England's semi-final build-up has been shaped by Lionel Messi, and Nico O'Reilly is not hiding his admiration. The left-back called it “a once-in-a-lifetime opportunity” and said Messi is “the best player to ever touch a football pitch”. Jordan Pickford then pointed out the obvious but important correction: England cannot make the plan about one player alone.
O'Reilly's view of Messi
O'Reilly's quote is blunt enough to stand on its own. “He's coming towards the end of his career,” he said, before adding that he cannot wait for the challenge. It is the sort of comment that tells you England are treating this as a serious football problem, not just a name on the teamsheet.
Messi has already done enough in this tournament to justify that respect.
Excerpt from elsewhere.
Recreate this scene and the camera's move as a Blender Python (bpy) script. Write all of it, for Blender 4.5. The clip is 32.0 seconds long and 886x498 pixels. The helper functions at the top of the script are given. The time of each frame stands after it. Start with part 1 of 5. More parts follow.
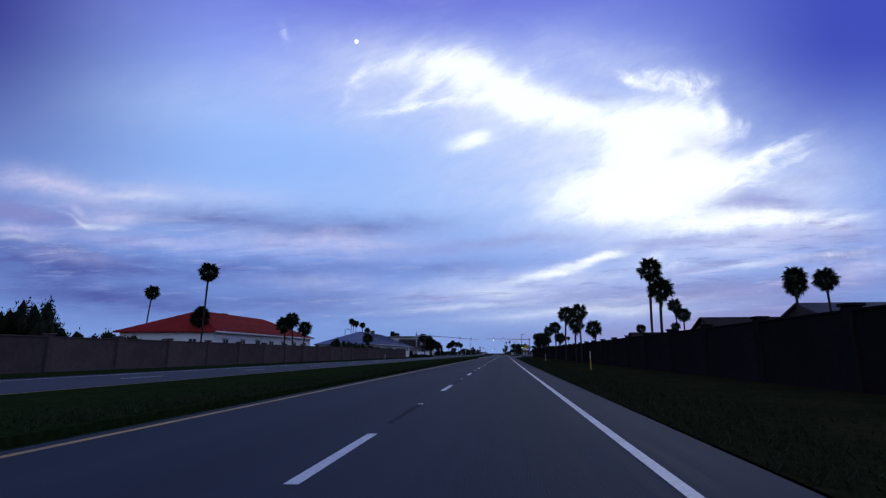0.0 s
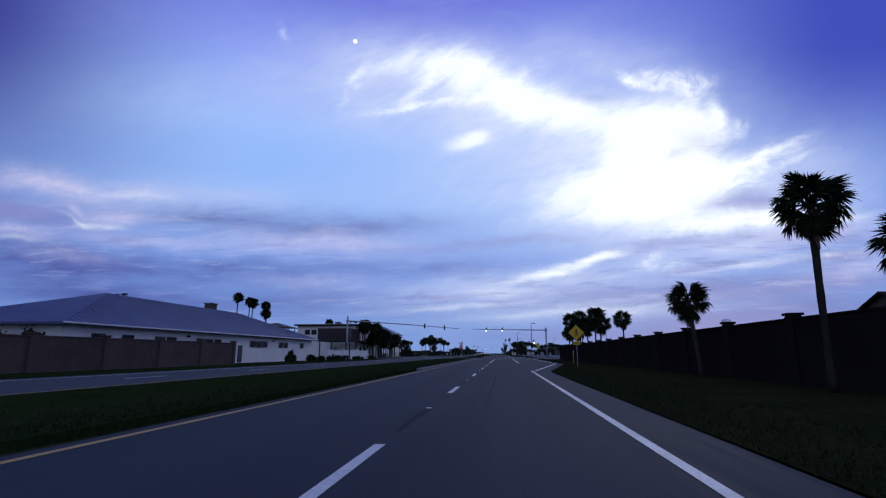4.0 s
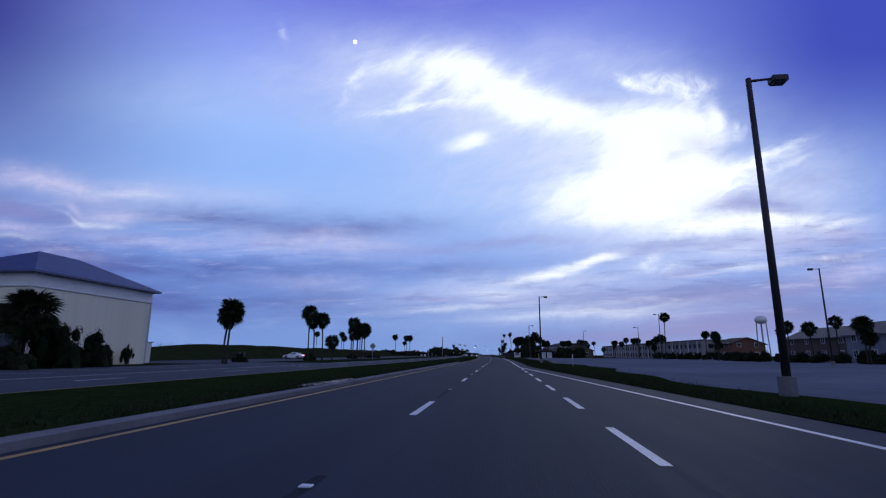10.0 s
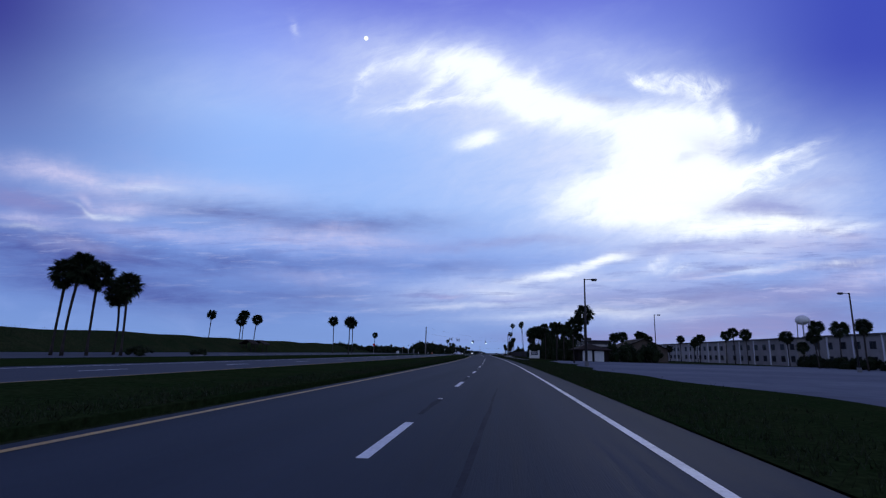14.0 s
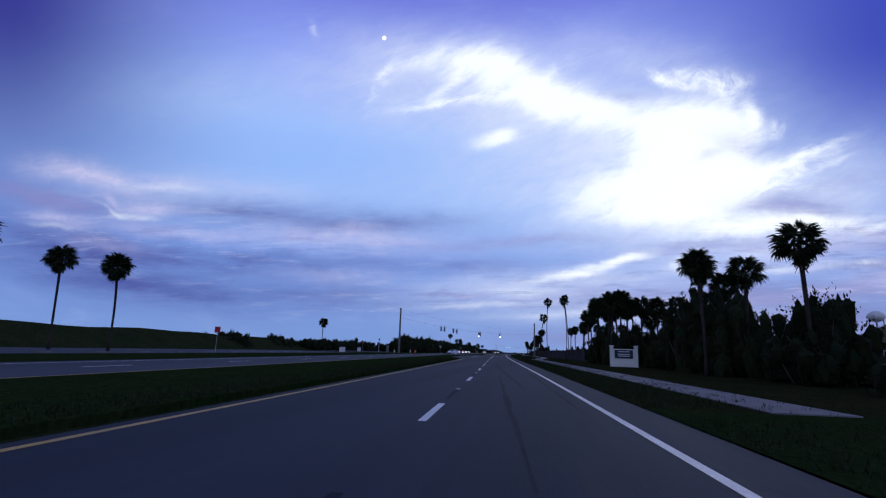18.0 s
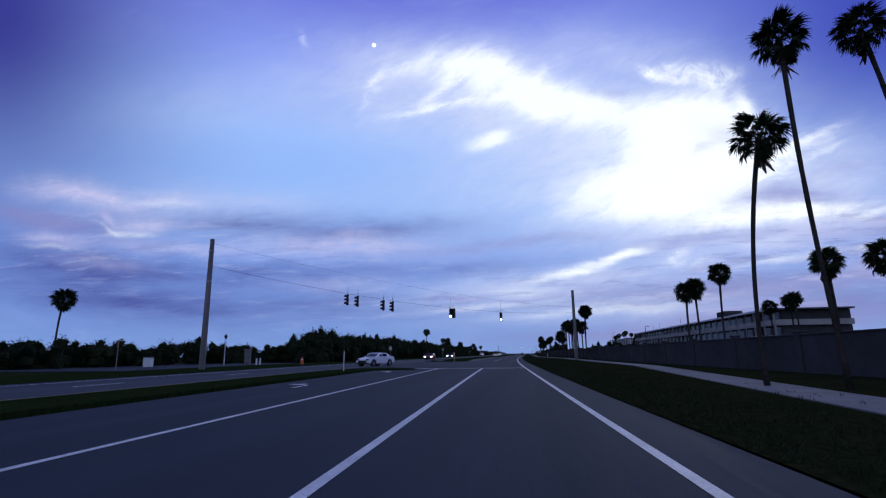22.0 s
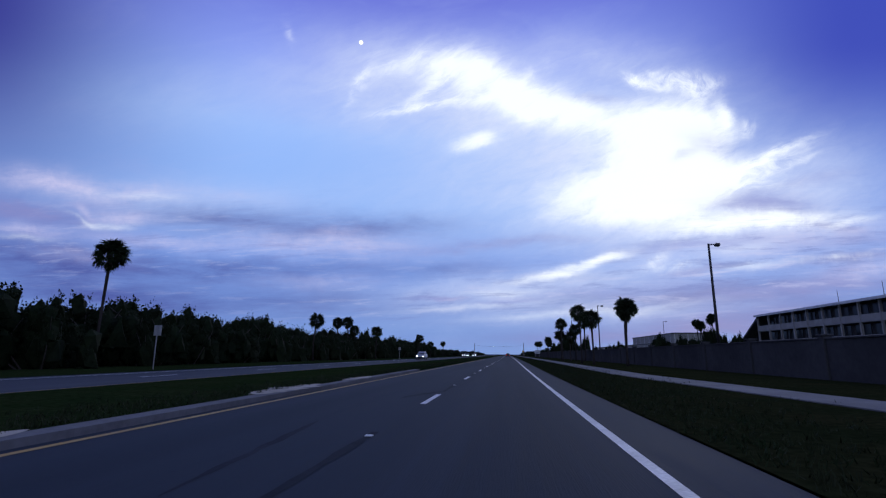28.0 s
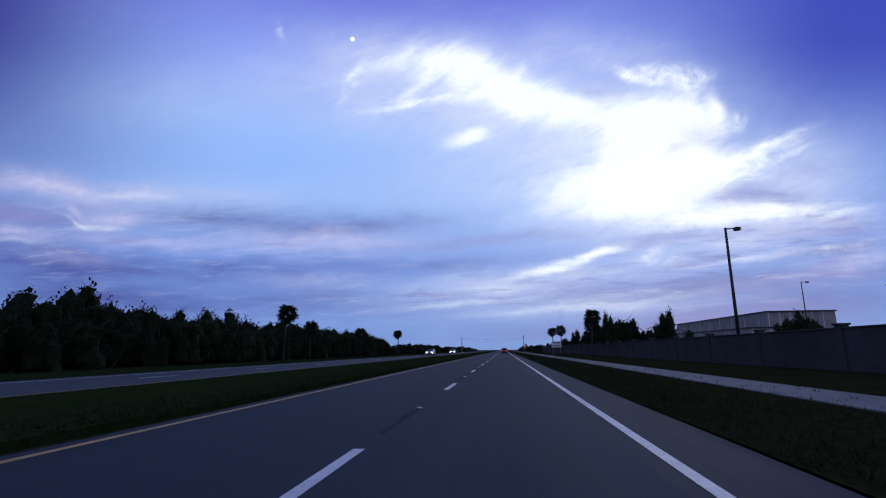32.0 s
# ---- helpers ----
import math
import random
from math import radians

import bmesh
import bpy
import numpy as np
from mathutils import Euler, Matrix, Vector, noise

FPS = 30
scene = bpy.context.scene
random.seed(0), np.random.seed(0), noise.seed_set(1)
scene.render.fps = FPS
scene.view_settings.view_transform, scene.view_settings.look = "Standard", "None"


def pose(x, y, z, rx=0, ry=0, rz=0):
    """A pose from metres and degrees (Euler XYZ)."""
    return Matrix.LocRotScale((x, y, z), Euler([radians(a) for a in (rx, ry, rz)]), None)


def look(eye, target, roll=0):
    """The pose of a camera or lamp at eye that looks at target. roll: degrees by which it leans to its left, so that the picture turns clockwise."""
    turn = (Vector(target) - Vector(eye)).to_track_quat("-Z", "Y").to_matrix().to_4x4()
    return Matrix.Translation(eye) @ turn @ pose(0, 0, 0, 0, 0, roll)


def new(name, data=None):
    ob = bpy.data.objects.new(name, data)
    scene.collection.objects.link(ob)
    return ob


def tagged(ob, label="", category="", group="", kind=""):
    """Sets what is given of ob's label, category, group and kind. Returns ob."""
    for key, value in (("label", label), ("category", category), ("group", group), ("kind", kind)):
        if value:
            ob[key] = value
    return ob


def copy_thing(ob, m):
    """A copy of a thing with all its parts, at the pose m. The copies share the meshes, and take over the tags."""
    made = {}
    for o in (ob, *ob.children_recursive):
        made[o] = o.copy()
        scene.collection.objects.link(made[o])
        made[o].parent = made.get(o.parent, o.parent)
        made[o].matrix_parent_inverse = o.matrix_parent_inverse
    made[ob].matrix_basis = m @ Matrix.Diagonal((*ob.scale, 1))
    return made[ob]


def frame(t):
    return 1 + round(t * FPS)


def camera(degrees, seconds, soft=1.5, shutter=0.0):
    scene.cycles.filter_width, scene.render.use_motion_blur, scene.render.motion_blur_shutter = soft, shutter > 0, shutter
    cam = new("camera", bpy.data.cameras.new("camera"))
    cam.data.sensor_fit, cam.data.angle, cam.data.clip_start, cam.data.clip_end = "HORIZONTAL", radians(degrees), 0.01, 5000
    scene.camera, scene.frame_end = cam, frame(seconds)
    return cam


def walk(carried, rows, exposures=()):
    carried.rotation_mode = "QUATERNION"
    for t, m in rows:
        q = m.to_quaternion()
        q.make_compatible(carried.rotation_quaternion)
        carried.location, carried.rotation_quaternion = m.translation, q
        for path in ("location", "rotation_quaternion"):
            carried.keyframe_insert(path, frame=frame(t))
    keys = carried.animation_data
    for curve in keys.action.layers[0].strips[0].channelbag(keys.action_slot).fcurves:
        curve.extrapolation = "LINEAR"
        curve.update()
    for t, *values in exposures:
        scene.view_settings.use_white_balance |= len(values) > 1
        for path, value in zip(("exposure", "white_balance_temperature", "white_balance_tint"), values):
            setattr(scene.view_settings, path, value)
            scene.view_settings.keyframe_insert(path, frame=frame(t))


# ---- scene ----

# ---- camera ----
cam = camera(82.5, 32.0, soft=1.25)
PATH = [
    (0.0, 0.15, 0.0, 1.2, 101.67, 0.0, 6.76),
    (0.5, 0.1, 12.2, 1.2, 101.69, 0.18, 6.87),
    (1.0, 0.04, 24.4, 1.2, 101.7, 0.49, 6.94),
    (1.5, -0.04, 36.6, 1.2, 101.66, 0.59, 6.92),
    (2.0, -0.11, 48.8, 1.2, 101.77, 0.0, 6.83),
    (2.5, -0.16, 61.0, 1.2, 101.59, -0.16, 6.66),
    (3.0, -0.2, 73.2, 1.2, 101.62, -0.12, 6.61),
    (3.5, -0.19, 85.4, 1.2, 101.67, 0.02, 6.57),
    (5.5, -0.16, 134.2, 1.2, 101.52, -0.5, 6.75),
    (6.0, -0.17, 146.4, 1.2, 101.39, -0.59, 6.77),
    (6.5, -0.15, 158.6, 1.2, 101.46, -0.28, 6.84),
    (7.0, -0.12, 170.8, 1.2, 101.39, -0.18, 6.81),
    (7.5, -0.09, 183.0, 1.2, 101.55, -0.55, 6.65),
    (8.0, -0.03, 195.2, 1.2, 101.49, -0.24, 6.52),
    (8.5, 0.05, 207.4, 1.2, 101.52, -0.51, 6.34),
    (9.0, 0.14, 219.6, 1.2, 101.36, -0.49, 6.38),
    (9.5, 0.22, 231.8, 1.2, 101.52, -0.07, 6.53),
    (10.0, 0.3, 244.0, 1.2, 101.78, -0.31, 6.37),
    (10.5, 0.33, 256.2, 1.2, 101.45, -0.59, 6.74),
    (11.0, 0.34, 268.4, 1.2, 101.49, -0.63, 6.85),
    (11.5, 0.33, 280.6, 1.2, 101.69, -0.63, 6.85),
    (12.0, 0.32, 292.8, 1.2, 101.63, -0.7, 6.82),
    (12.5, 0.23, 305.0, 1.2, 101.65, -1.0, 6.76),
    (13.0, 0.13, 317.2, 1.2, 101.64, -1.3, 6.79),
    (13.5, 0.07, 329.4, 1.2, 101.49, -1.57, 6.81),
    (14.0, -0.02, 341.6, 1.2, 101.51, -1.46, 6.99),
    (14.5, -0.15, 353.8, 1.2, 101.4, -1.53, 7.39),
    (16.5, -1.4, 402.57, 1.2, 101.27, -1.69, 8.61),
    (17.0, -1.85, 414.76, 1.2, 101.17, -1.88, 8.66),
    (17.5, -2.22, 426.95, 1.2, 101.21, -2.15, 8.77),
    (18.0, -2.64, 439.14, 1.2, 101.33, -1.88, 8.96),
    (18.5, -3.11, 451.33, 1.2, 101.15, -1.47, 9.3),
    (19.0, -3.64, 463.52, 1.2, 101.13, -1.09, 9.67),
    (19.5, -4.22, 475.7, 1.2, 101.12, -0.99, 9.84),
    (20.0, -4.82, 487.89, 1.2, 100.91, -0.62, 9.97),
    (20.5, -5.44, 500.07, 1.2, 101.28, -0.55, 9.97),
    (21.0, -6.05, 512.26, 1.2, 101.36, 0.17, 9.95),
    (21.5, -6.62, 524.45, 1.2, 101.35, 0.31, 9.98),
    (22.0, -7.15, 536.63, 1.2, 101.76, 0.58, 9.29),
    (22.5, -7.66, 548.82, 1.2, 101.4, 0.51, 9.43),
    (23.0, -8.15, 561.02, 1.2, 101.63, 0.72, 9.36),
    (23.5, -8.71, 573.2, 1.2, 101.53, 0.2, 9.49),
    (24.0, -9.24, 585.39, 1.2, 101.46, 0.69, 9.21),
    (24.5, -9.73, 597.58, 1.2, 101.63, 0.5, 8.94),
    (25.0, -10.14, 609.77, 1.2, 101.45, 0.14, 8.48),
    (25.5, -10.45, 621.97, 1.2, 101.71, -0.3, 8.02),
    (27.5, -11.11, 670.76, 1.2, 101.46, -0.43, 7.27),
    (28.0, -11.22, 682.96, 1.2, 101.75, -0.25, 7.15),
    (28.5, -11.29, 695.16, 1.2, 101.54, -0.04, 6.98),
    (29.0, -11.32, 707.36, 1.2, 101.62, -0.23, 6.73),
    (29.5, -11.31, 719.56, 1.2, 101.58, -0.1, 6.55),
    (30.0, -11.29, 731.76, 1.2, 101.25, -0.09, 6.46),
    (30.5, -11.28, 743.96, 1.2, 101.77, 0.06, 6.52),
    (31.0, -11.27, 756.16, 1.2, 101.52, 0.28, 6.59),
    (31.5, -11.26, 768.36, 1.2, 102.01, 0.1, 6.4),
    (32.0, -11.26, 780.56, 1.2, 101.35, 0.64, 6.71),
]
walk(cam, [(r[0], pose(*r[1:])) for r in PATH])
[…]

He began it with a hat-trick in a 3-0 win against Algeria, has 21 World Cup goals, which is the all-time record, and is joint-first in the Golden Boot race with eight goals alongside Kylian Mbappe. He has reached those eight goals in six World Cup appearances in 2026, across 552 minutes.
Pickford's warning sits neatly beside that. “We all know how good Messi is but we also know how good Argentina are. We can't solely rely on [stopping] Messi,” he said.
Argentina's wider threat
That is the sensible part of England's message. Argentina have won all five of their last five World Cup matches, while England have won four of their last five. The gap in recent form is not huge in isolation, but it does add weight to Pickford's point that the semi-final will not turn on one marking job.
Thomas Tuchel has plenty to like about O'Reilly's role too, because the left-back has made five starts in six World Cup games before the Norway quarter-final. He has been trusted, and this semi-final looks like another test of whether that trust holds up against elite opposition.
The focus on Messi will be unavoidable, because he usually forces it there. England's better argument is not that they can erase him, but that they can survive him and handle the rest of Argentina as well. That is the more realistic way to approach a player who has already produced eight goals in six games.
The semi-final now brings that challenge into direct view, with England's next task shaped by whether O'Reilly can live with the assignment and whether Pickford's wider warning proves the more important one on the day.